Victoria Lane

Dare to be dull

Why can't we be shown old documentaries in full?

issue 06 August 2011

After rootling in the BBC archives on the internet recently I started thinking, wouldn’t it be good if more programmes from the past were shown in full? The online archive contains less than a tenth of the total footage stored by the BBC (which would amount to nearly 70 years of TV if you watched non-stop), and only a few hundred complete shows out of so many thousands.

The same thing occurred to me again while watching Great Thinkers: In Their Own Words, the first in a series of three, which went out on BBC4 on Monday. There is a segment of the episode devoted to a Horizon presented by Stanley Milgram about his notorious electrocution experiment, and a clip in which he speaks about five consecutive sentences to camera without it cutting away to anything else. There’s just a Yale professor in his corduroy jacket, talking to the viewers as though they’re willing to concentrate for full minutes at a time and have no need of visual distraction. I thought it would be great to see the whole programme.

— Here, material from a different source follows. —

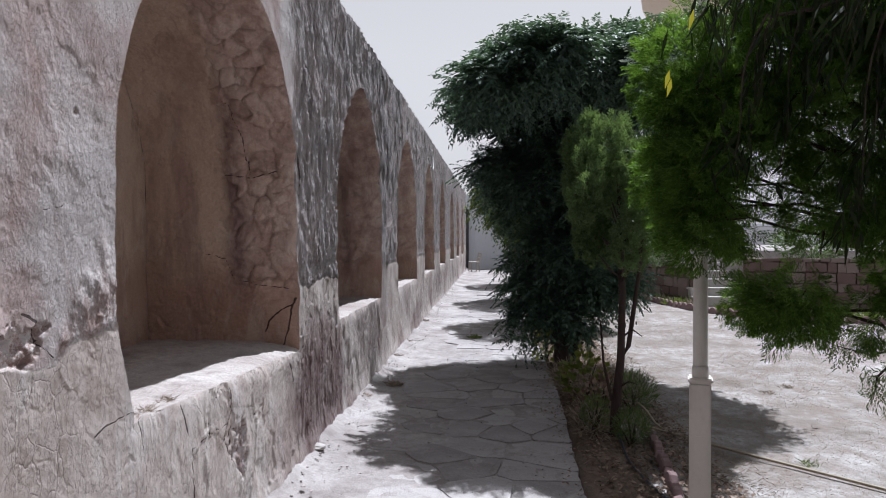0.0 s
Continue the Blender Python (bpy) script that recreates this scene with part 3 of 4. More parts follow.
def niche(w, yl, yr):
    mid = (yl + yr) / 2
    d = res_at(mid)
    seed = int(mid * 7) % 50
    base = FLOOR.get(yr, SILL)
    deep = DEEP if yr not in FLOOR else 1.25
    # jambs and vault in one sheet
    up = steps(base - 0.03, SPRING, d)
    ya = arch_cols(yl, yr, d)[1:-1]
    prof = np.concatenate([np.stack([np.full(len(up), yl), up], 1), np.stack([ya, arch_z(ya, yl, yr)], 1), np.stack([np.full(len(up), yr), up[::-1]], 1)])
    way = np.concatenate([[0], np.cumsum(np.hypot(*np.diff(prof, axis=0).T))])
    tan = np.gradient(prof, axis=0)
    nor = np.stack([tan[:, 1], -tan[:, 0]], 1)
    nor /= np.linalg.norm(nor, axis=1)[:, None] + 1e-9
    xs = -steps(0, deep, d * (1.0 if yr < 5 else 1.5))
    r, c = len(xs), len(prof)
    X = np.repeat(xs, c)
    Y, Z, W = np.tile(prof[:, 0], r), np.tile(prof[:, 1], r), np.tile(way, r)
    P = np.stack([X, Y, Z], 1)
    Q = P + warp3(P)
    fx, fat = face_detail(Y, Z)
    Q[:, 0] += fx * np.exp(X / 0.03)
    dd, at = lining_detail(X, np.where(W > way[-1] / 2, way[-1] - W, W), Z, seed, JAMB_CRACKS.get(yr, ()), yr not in FLOOR)
    dd = dd * (1 - np.exp(X / 0.03))
    Q[:, 1] += np.tile(nor[:, 0], r) * dd
    Q[:, 2] += np.tile(nor[:, 1], r) * dd
    B = Builder()
    B.add(Q, r, c, at)
    # back
    ys = yl + (yr - yl) * (0.5 - 0.5 * np.cos(np.linspace(0, math.pi, max(12, int(2.2 / d / 1.5)))))
    za = arch_z(ys, yl, yr)
    k = max(12, int(2.0 / d / 1.5))
    Zb = (base - 0.03 + (za - base + 0.03)[None, :] * np.linspace(0, 1, k)[:, None]).ravel()
    Yb = np.tile(ys, k)
    Pb = np.stack([np.full(len(Yb), -deep), Yb, Zb], 1)
    db, ab = lining_detail(np.full(len(Yb), -2.0) - Yb, Yb, Zb, seed + 3)
    Qb = Pb + warp3(Pb)
    Qb[:, 0] += db
    B.add(Qb, k, len(ys), ab)
    part("niche_lining", B.mesh("niche_lining", M_LINING), None, w, "brown earth plaster over rough stone")
    # sill
    xs, ys = -steps(0, deep + 0.02, d * 1.2), steps(yl - 0.02, yr + 0.02, d * 1.2)
    Xs, Ys = (g.ravel() for g in np.meshgrid(xs, ys, indexing="ij"))
    Ps = np.stack([Xs, Ys, np.full(len(Xs), base)], 1)
    Qs = Ps + warp3(Ps)
    fx, fat = face_detail(Ys, Ps[:, 2])
    Qs[:, 0] += fx * np.exp(Xs / 0.03)
    Qs[:, 2] += (0.030 * (fbm(Ps * 4, 4, 70) - 0.45) + 0.02 * (fbm(Ps * 16, 3, 71) - 0.5)) * (1 - np.exp(Xs / 0.05)) + 0.006 * (1 - np.exp(Xs / 0.02))
    # the opening's unseen floor is dark earth, added to keep its jamb dim
    part("sill", mesh_np("sill", Qs, grid_faces(len(xs), len(ys)), M_SILL if yr not in FLOOR else M_BED), None, w, "dusty earthen sill" if yr not in FLOOR else "unseen floor darkened to cut bounced light")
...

The pleasure of watching something like that is twofold: there’s the content, if it’s good or just interestingly outdated, but just as important is the thrill of the clothes (later in the same show, R.D. Laing’s amazing Seventies wardrobe!) and the manners. That flicker of incredulity/recognition is one of the things fans of Mad Men love. It’s one of the reasons it’s so brilliant to watch Tomorrow’s World episodes from 1968: ‘Plastic grass: showcasing the artificial garden of tomorrow’.

Anyway, Great Thinkers, the first programme of which was called ‘Human, All Too Human’ and concentrated on psychologists, psychiatrists and behavioural scientists from the second half of the 20th century.